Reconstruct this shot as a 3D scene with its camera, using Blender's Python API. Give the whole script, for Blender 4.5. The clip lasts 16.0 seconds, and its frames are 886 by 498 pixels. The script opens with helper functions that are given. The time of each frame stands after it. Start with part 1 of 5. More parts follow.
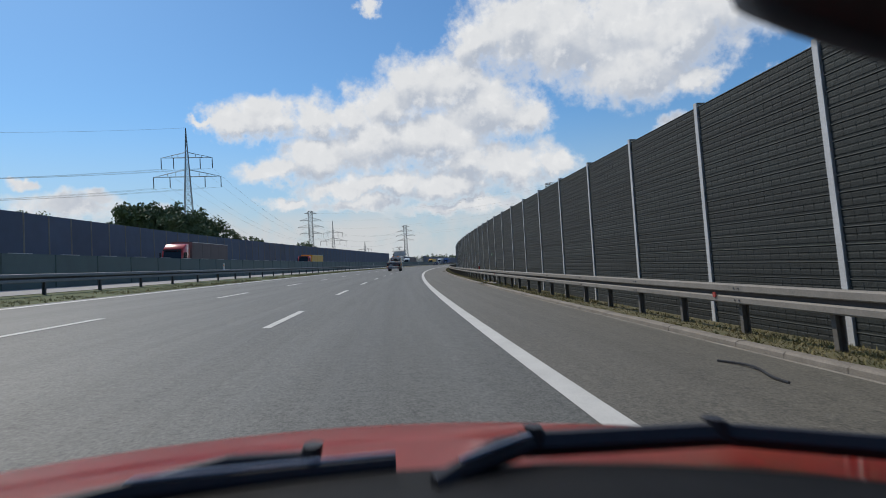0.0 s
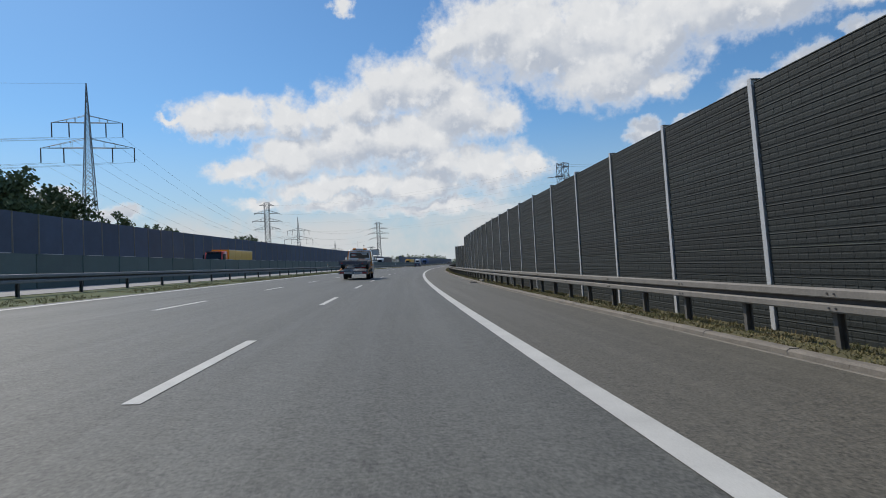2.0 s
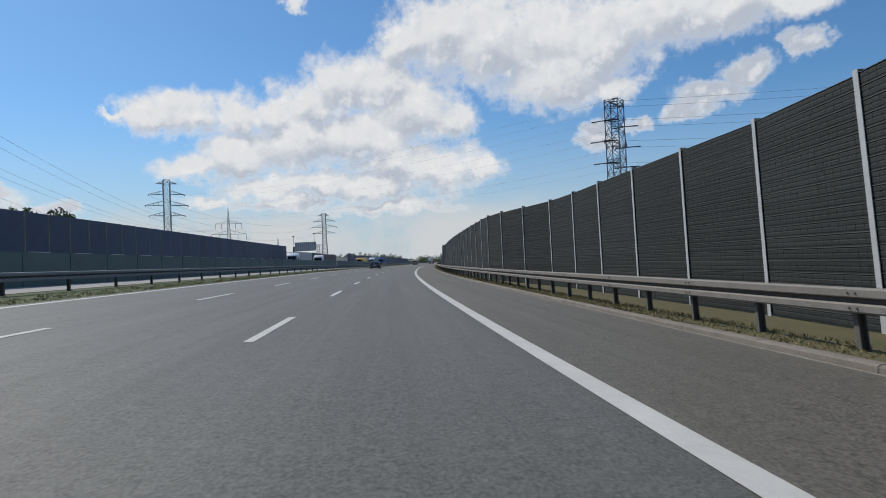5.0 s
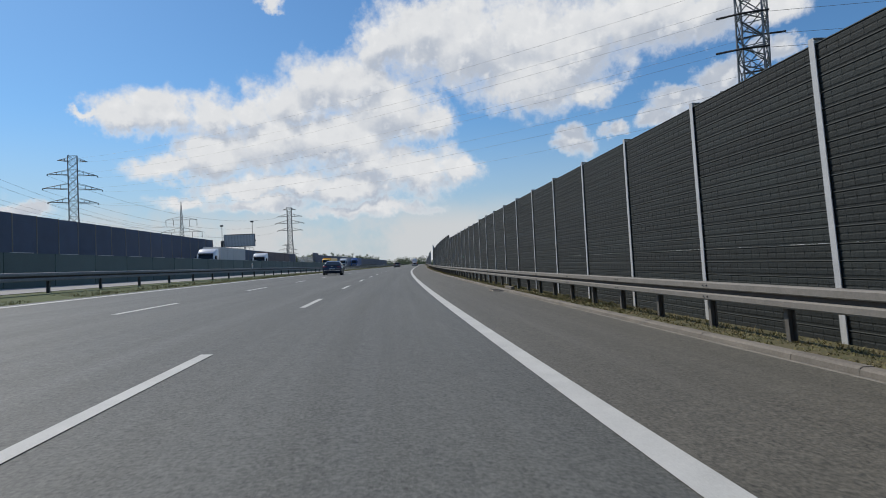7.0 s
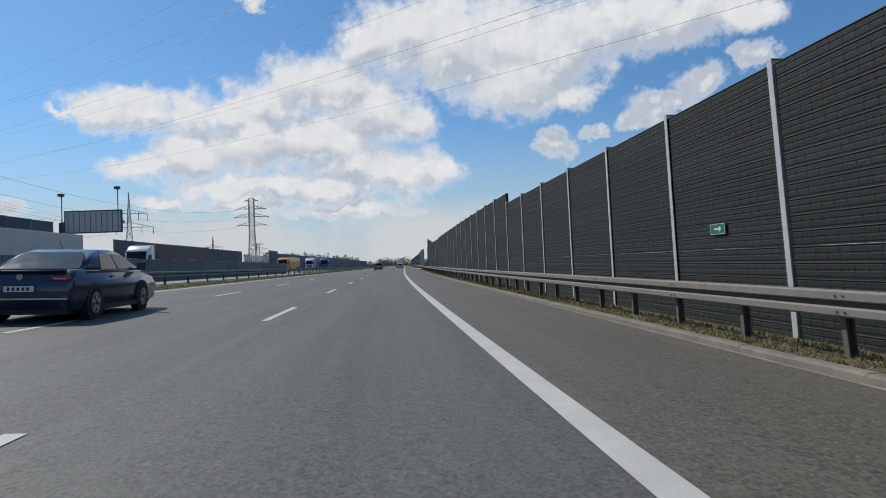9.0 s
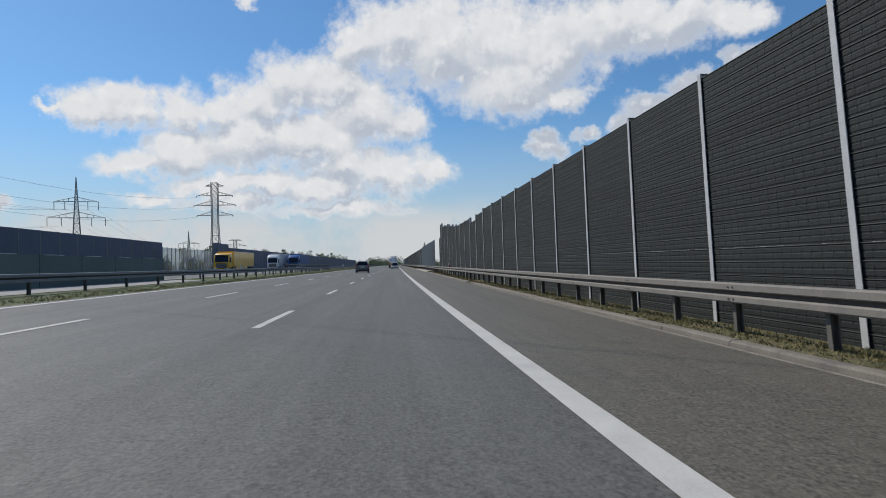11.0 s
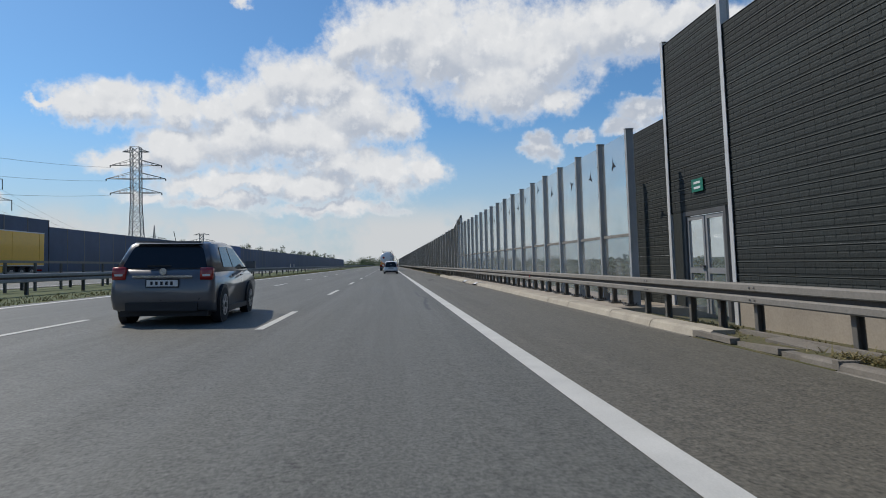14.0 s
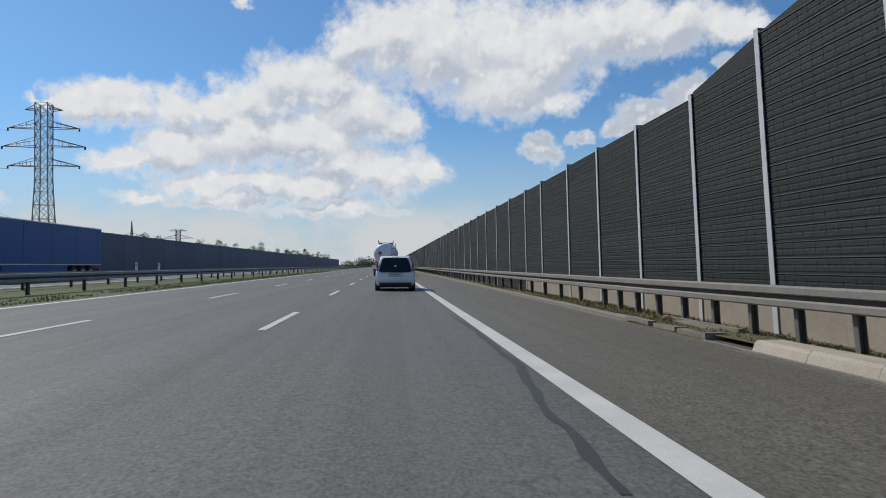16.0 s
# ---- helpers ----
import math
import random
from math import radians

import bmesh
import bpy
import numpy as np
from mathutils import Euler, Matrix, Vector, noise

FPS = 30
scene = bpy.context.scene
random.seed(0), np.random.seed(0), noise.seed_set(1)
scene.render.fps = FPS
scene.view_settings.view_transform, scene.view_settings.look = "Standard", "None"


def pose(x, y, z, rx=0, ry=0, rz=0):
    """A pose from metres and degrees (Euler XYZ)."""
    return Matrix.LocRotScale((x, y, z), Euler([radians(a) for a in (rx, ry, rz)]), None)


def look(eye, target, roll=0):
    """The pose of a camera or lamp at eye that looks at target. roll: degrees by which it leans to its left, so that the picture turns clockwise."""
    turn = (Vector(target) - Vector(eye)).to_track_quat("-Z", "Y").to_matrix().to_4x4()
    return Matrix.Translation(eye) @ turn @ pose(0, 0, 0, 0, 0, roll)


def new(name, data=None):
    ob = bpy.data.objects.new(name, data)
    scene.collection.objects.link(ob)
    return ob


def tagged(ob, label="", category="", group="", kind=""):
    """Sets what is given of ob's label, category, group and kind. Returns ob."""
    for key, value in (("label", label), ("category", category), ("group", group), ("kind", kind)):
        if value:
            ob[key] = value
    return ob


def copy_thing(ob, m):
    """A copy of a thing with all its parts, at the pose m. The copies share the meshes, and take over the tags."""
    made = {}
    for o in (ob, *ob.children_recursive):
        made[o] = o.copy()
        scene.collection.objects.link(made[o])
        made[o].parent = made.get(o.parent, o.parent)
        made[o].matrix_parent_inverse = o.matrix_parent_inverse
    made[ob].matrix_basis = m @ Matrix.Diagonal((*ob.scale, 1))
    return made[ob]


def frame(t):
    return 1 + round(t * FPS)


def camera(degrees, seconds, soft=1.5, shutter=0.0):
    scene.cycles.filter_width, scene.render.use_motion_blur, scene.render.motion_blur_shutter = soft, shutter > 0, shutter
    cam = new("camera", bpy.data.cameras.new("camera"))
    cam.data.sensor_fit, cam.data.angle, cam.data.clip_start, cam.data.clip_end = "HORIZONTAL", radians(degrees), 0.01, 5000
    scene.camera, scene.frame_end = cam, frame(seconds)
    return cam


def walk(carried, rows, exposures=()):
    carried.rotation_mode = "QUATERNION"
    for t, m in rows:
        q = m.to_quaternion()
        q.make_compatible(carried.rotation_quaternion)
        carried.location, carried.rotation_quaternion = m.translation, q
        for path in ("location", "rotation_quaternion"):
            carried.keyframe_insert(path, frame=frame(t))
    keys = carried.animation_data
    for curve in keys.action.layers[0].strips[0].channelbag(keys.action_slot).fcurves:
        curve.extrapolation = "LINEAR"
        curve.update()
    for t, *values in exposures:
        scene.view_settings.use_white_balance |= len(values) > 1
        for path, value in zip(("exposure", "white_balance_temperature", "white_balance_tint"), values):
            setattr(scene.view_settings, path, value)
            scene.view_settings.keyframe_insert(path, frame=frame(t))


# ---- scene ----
-.-.-
Quote each line of the listing exactly, but leave the pictures out.

Reconstruct this shot as a 3D scene with its camera, using Blender's Python API. Give the whole script, for Blender 4.5. The clip lasts 16.0 seconds, and its frames are 886 by 498 pixels. The script opens with helper functions that are given. The time of each frame stands after it. Start with part 1 of 5. More parts follow.
0.0 s
2.0 s
5.0 s
7.0 s
9.0 s
11.0 s
14.0 s
16.0 s
# ---- helpers ----
import math
import random
from math import radians

import bmesh
import bpy
import numpy as np
from mathutils import Euler, Matrix, Vector, noise

FPS = 30
scene = bpy.context.scene
random.seed(0), np.random.seed(0), noise.seed_set(1)
scene.render.fps = FPS
scene.view_settings.view_transform, scene.view_settings.look = "Standard", "None"


def pose(x, y, z, rx=0, ry=0, rz=0):
    """A pose from metres and degrees (Euler XYZ)."""
    return Matrix.LocRotScale((x, y, z), Euler([radians(a) for a in (rx, ry, rz)]), None)


def look(eye, target, roll=0):
    """The pose of a camera or lamp at eye that looks at target. roll: degrees by which it leans to its left, so that the picture turns clockwise."""
    turn = (Vector(target) - Vector(eye)).to_track_quat("-Z", "Y").to_matrix().to_4x4()
    return Matrix.Translation(eye) @ turn @ pose(0, 0, 0, 0, 0, roll)


def new(name, data=None):
    ob = bpy.data.objects.new(name, data)
    scene.collection.objects.link(ob)
    return ob


def tagged(ob, label="", category="", group="", kind=""):
    """Sets what is given of ob's label, category, group and kind. Returns ob."""
    for key, value in (("label", label), ("category", category), ("group", group), ("kind", kind)):
        if value:
            ob[key] = value
    return ob


def copy_thing(ob, m):
    """A copy of a thing with all its parts, at the pose m. The copies share the meshes, and take over the tags."""
    made = {}
    for o in (ob, *ob.children_recursive):
        made[o] = o.copy()
        scene.collection.objects.link(made[o])
        made[o].parent = made.get(o.parent, o.parent)
        made[o].matrix_parent_inverse = o.matrix_parent_inverse
    made[ob].matrix_basis = m @ Matrix.Diagonal((*ob.scale, 1))
    return made[ob]


def frame(t):
    return 1 + round(t * FPS)


def camera(degrees, seconds, soft=1.5, shutter=0.0):
    scene.cycles.filter_width, scene.render.use_motion_blur, scene.render.motion_blur_shutter = soft, shutter > 0, shutter
    cam = new("camera", bpy.data.cameras.new("camera"))
    cam.data.sensor_fit, cam.data.angle, cam.data.clip_start, cam.data.clip_end = "HORIZONTAL", radians(degrees), 0.01, 5000
    scene.camera, scene.frame_end = cam, frame(seconds)
    return cam


def walk(carried, rows, exposures=()):
    carried.rotation_mode = "QUATERNION"
    for t, m in rows:
        q = m.to_quaternion()
        q.make_compatible(carried.rotation_quaternion)
        carried.location, carried.rotation_quaternion = m.translation, q
        for path in ("location", "rotation_quaternion"):
            carried.keyframe_insert(path, frame=frame(t))
    keys = carried.animation_data
    for curve in keys.action.layers[0].strips[0].channelbag(keys.action_slot).fcurves:
        curve.extrapolation = "LINEAR"
        curve.update()
    for t, *values in exposures:
        scene.view_settings.use_white_balance |= len(values) > 1
        for path, value in zip(("exposure", "white_balance_temperature", "white_balance_tint"), values):
            setattr(scene.view_settings, path, value)
            scene.view_settings.keyframe_insert(path, frame=frame(t))


# ---- scene ----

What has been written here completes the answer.